Thomas Mathews, from the RBA’s Domestic Markets Department, is the lead and sole author named in “A History of Australian Equities”, a Research Discussion Paper published yesterday.
Mathews found that:
- dividends for the early 20th century were lower than previously believed;
- the realised returns on equities has averaged about 4 percentage points above that on government bonds since 1917, “somewhat lower than previous estimates”;
- price-to-earnings ratios are currently almost exactly at their very long-run average, in contrast with the experience of some other countries.
The dividend yield on a market capitalisation-weighted portfolio of stocks “is about
200 basis points lower than Lamberton’s estimates,” a reference to “the most widely-used source of historical Australian stock market data calculated in 1958 at the request of the Sydney Stock Exchange” by economist Donald Lamberton.
Mathews most discordant finding may be that “the lower dividend yield in the RBA’s equities dataset compared to other sources implies a lower total return to equity – and therefore a lower equity risk premium”.
“If we add the dividend yields onto capital gains calculated in Lamberton’s share price series, this results in an average realised return on equity of around 4 per cent in excess of that 10-year government bonds.”
This is roughly a percentage point lower than estimates from three Bond University analysts produced in 2008, “which themselves are … on the lower end of Australian ERP estimates”.

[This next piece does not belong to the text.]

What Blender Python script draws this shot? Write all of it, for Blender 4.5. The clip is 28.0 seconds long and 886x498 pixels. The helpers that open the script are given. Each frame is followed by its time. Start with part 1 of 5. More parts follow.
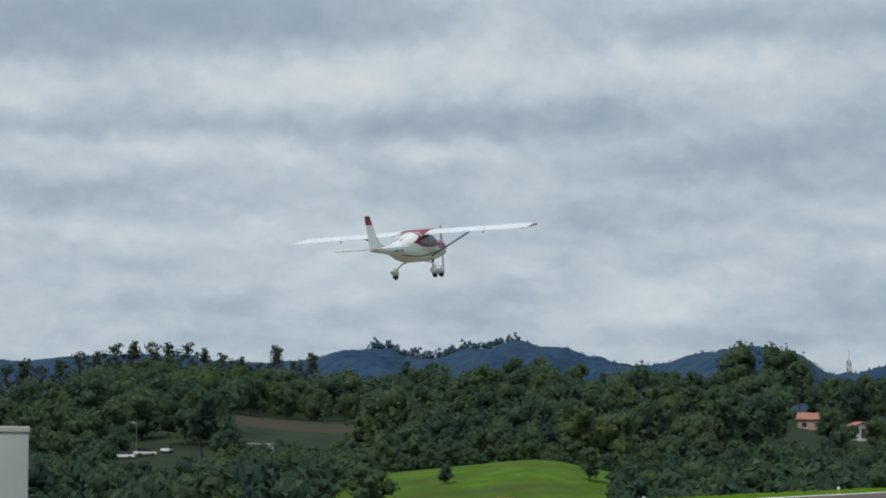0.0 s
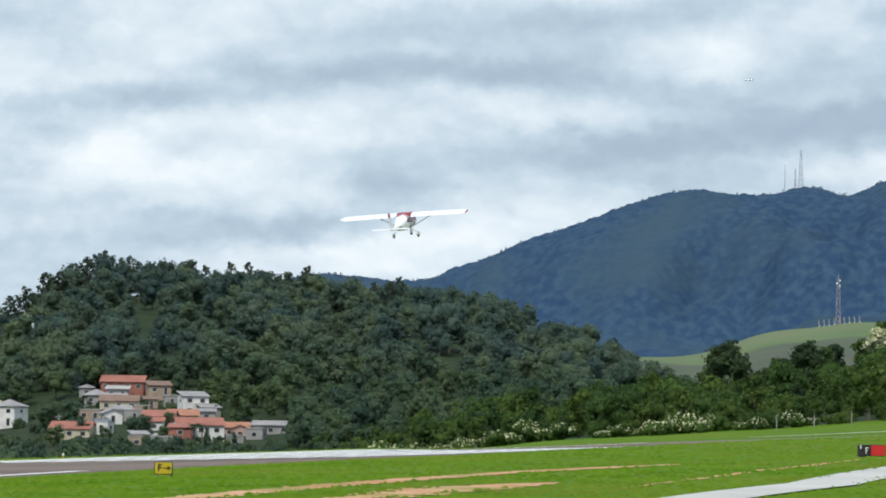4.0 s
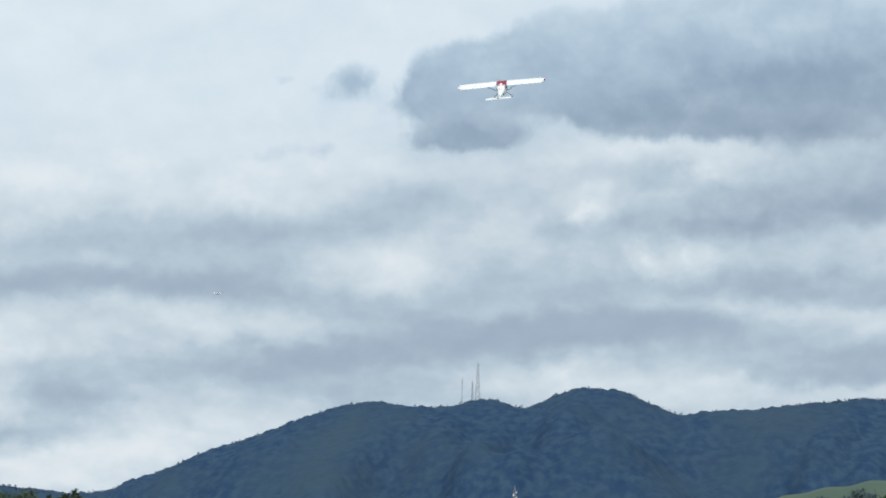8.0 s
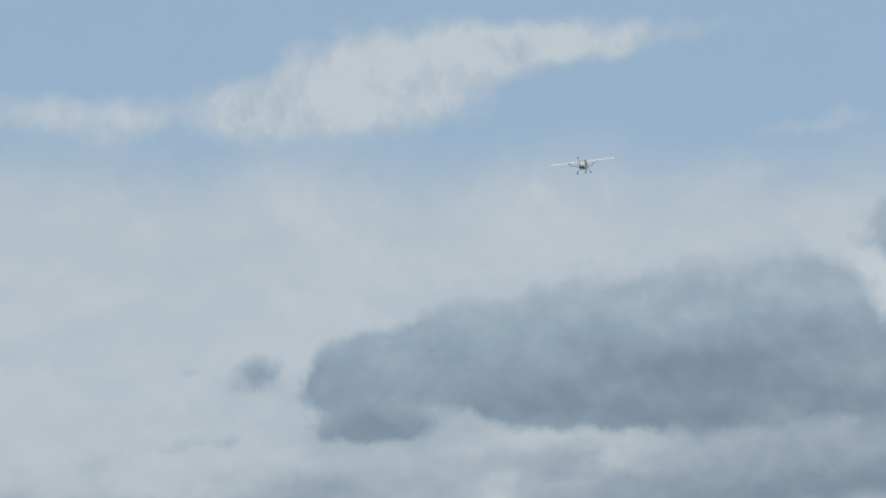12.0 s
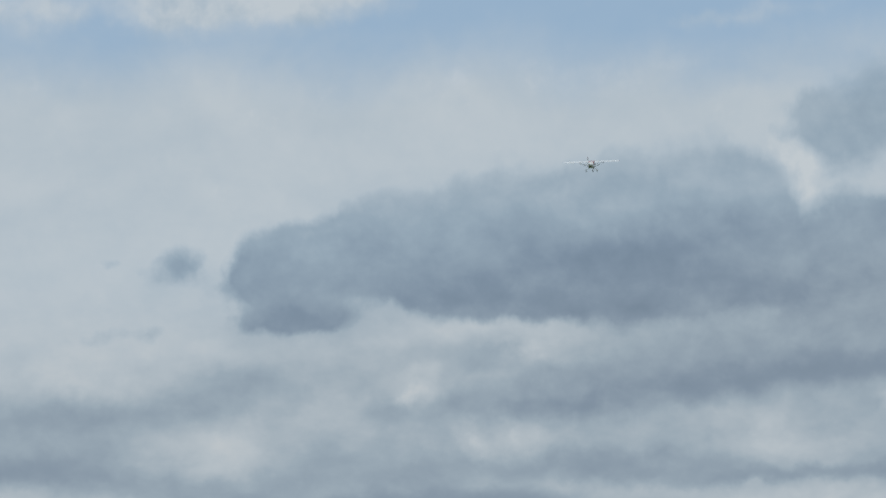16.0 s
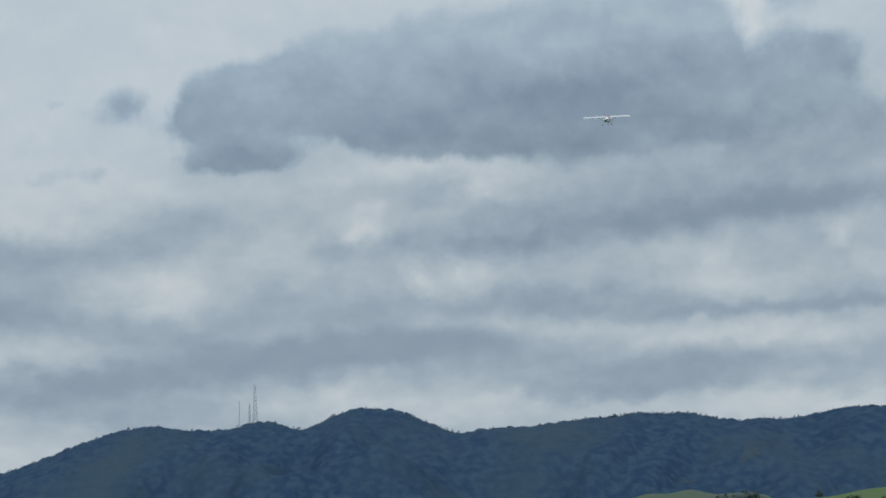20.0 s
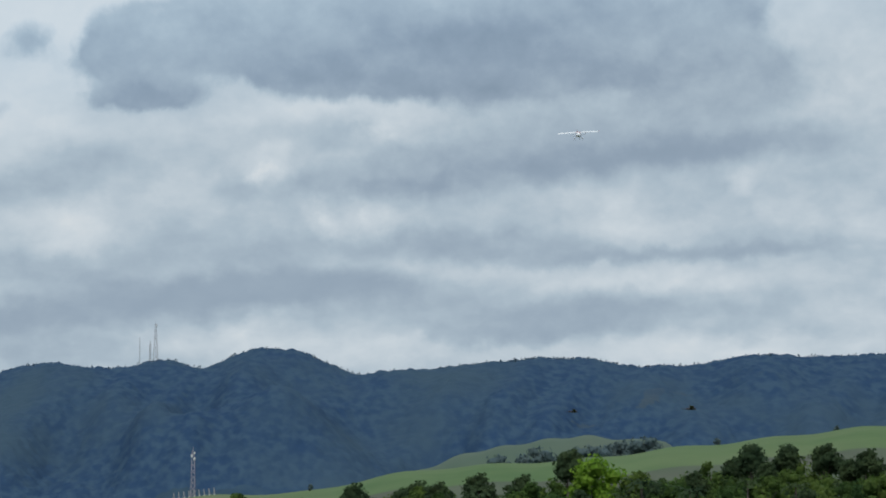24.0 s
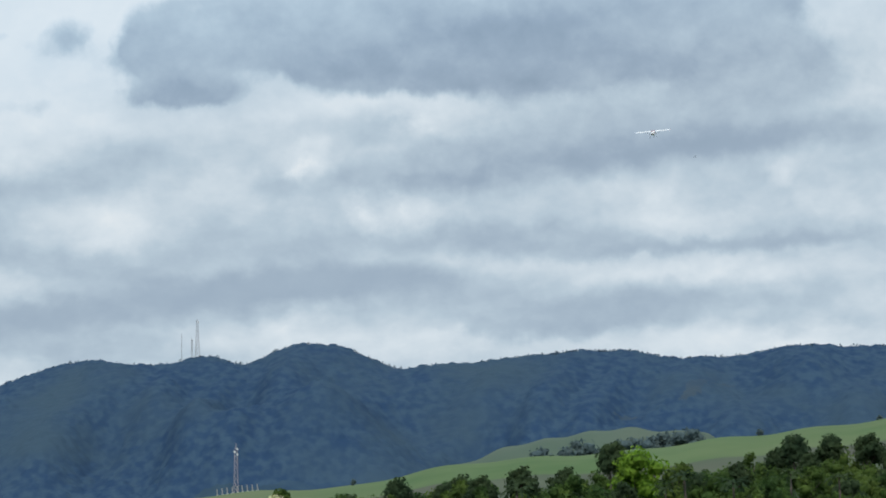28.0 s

Mathews concludes “the realised equity return relative to safe assets declined substantially in recent decades (and, relative to long-term bonds, briefly turned negative), as declines in interest rates granted bondholders large capital gains.”
And in a nod to the oligopolistic character of Australian capitalism, Mathews highlights that today more than half of the modern stock exchange (by market capitalisation) is comprised of financials, particularly banks, and resources companies, particularly miners.
This turns out to be nothing novel.
“Strikingly, this was also the case 100 years ago, and in fact the relative proportions are very similar.
“Not only is the aggregate composition by sector the same as it was 100 years ago, but in many cases the exact same companies (albeit following some merger and acquisition activity) still dominate the exchange,” Mathews said.